Set the listing down unchanged, minus every embedded image.

--- Material ---

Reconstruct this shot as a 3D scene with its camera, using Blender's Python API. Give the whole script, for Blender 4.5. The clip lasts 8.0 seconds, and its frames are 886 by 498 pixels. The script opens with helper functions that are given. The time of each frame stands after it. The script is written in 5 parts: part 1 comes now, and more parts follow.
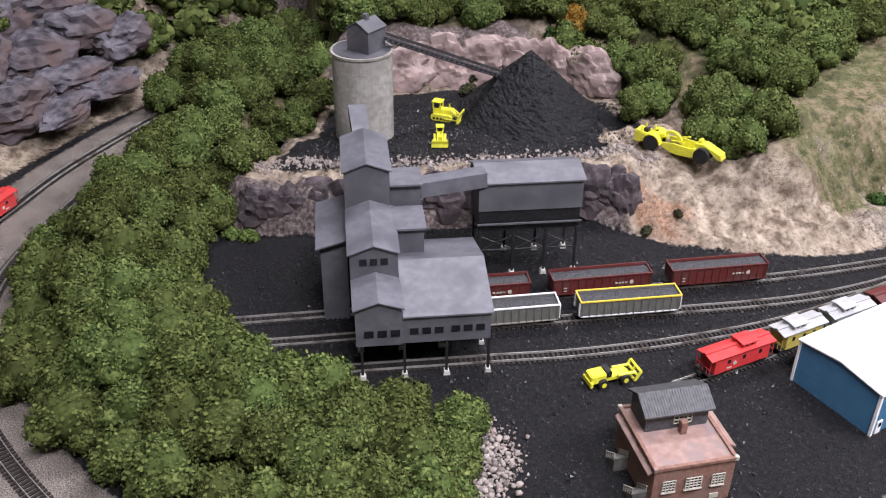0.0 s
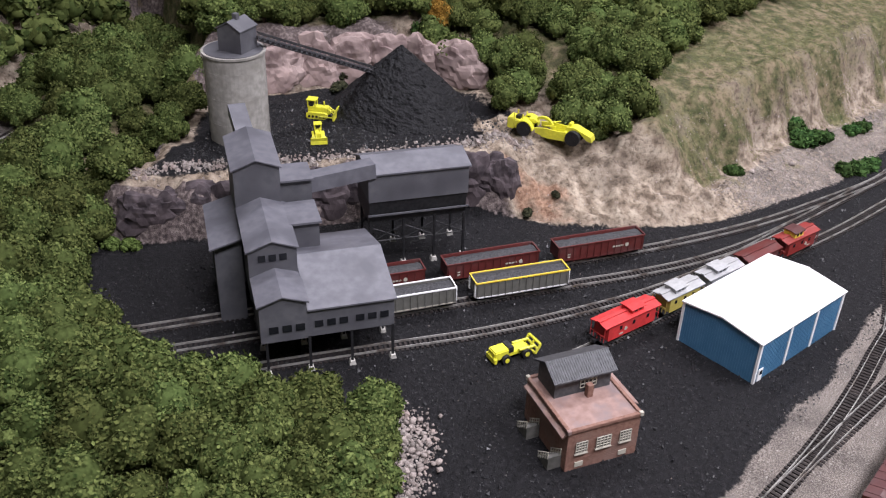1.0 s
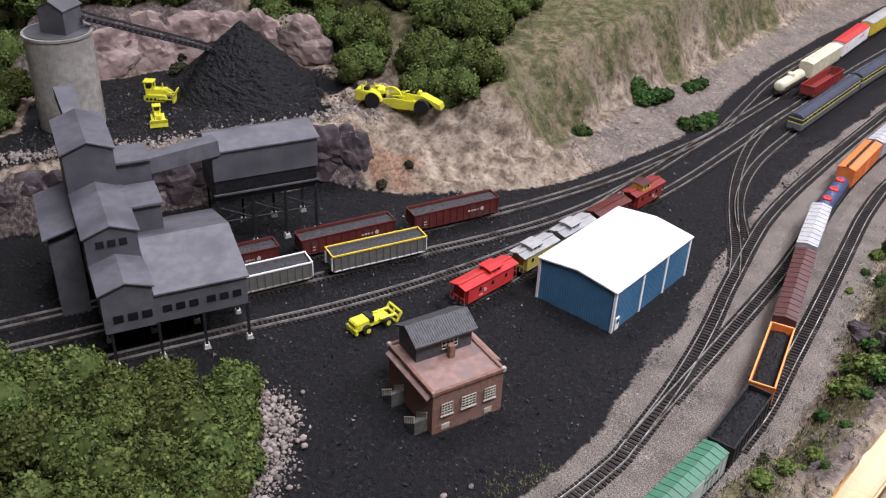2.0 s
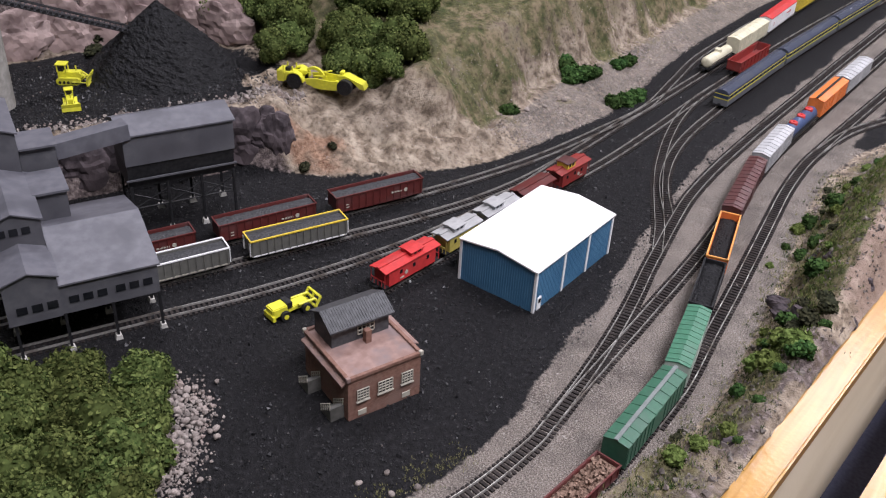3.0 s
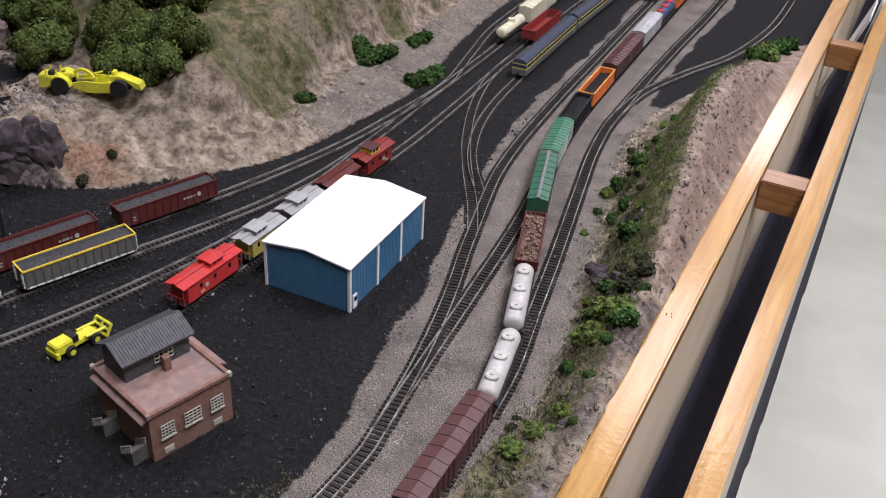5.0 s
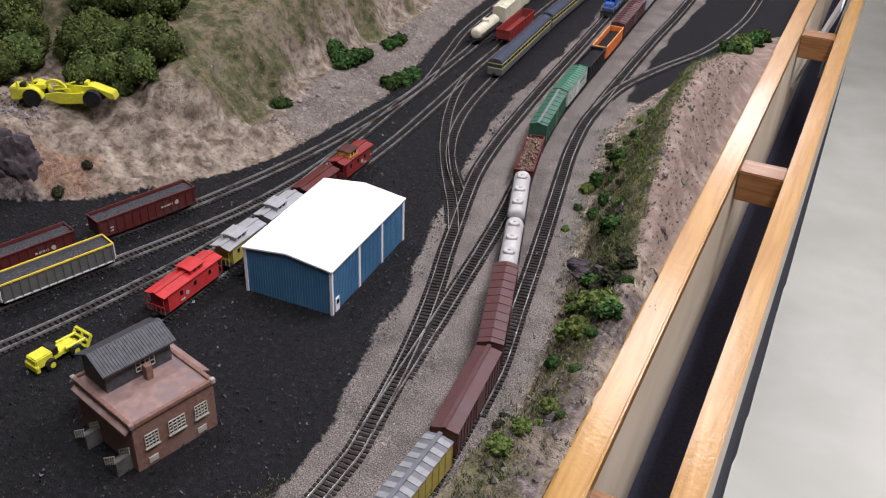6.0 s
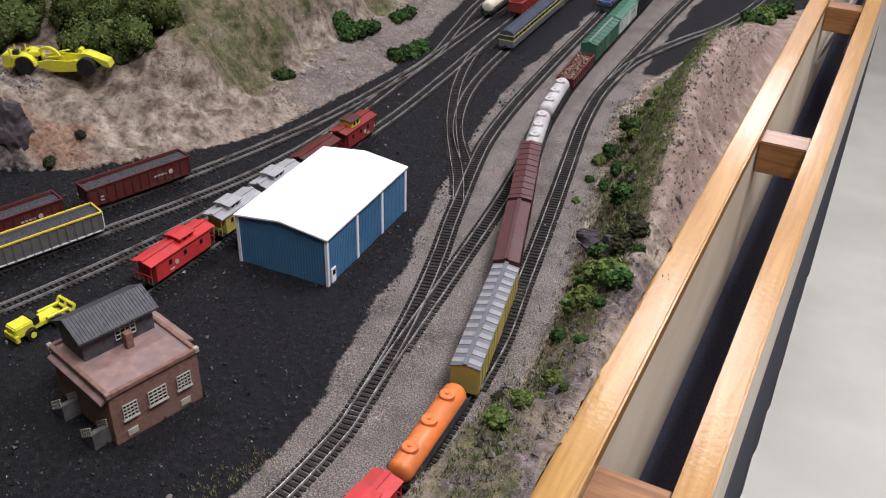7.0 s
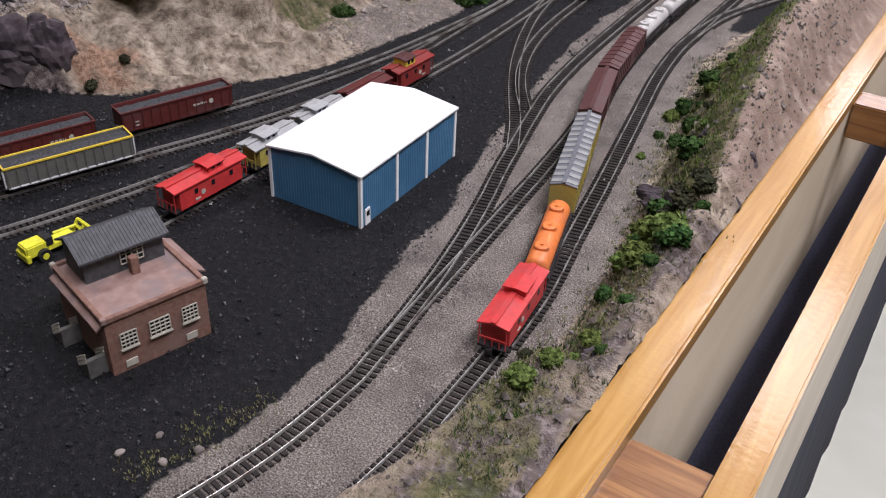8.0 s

---

§ Worked solution:
Reconstruct this shot as a 3D scene with its camera, using Blender's Python API. Give the whole script, for Blender 4.5. The clip lasts 8.0 seconds, and its frames are 886 by 498 pixels. The script opens with helper functions that are given. The time of each frame stands after it. The script is written in 5 parts: part 1 comes now, and more parts follow.
0.0 s
1.0 s
2.0 s
3.0 s
5.0 s
6.0 s
7.0 s
8.0 s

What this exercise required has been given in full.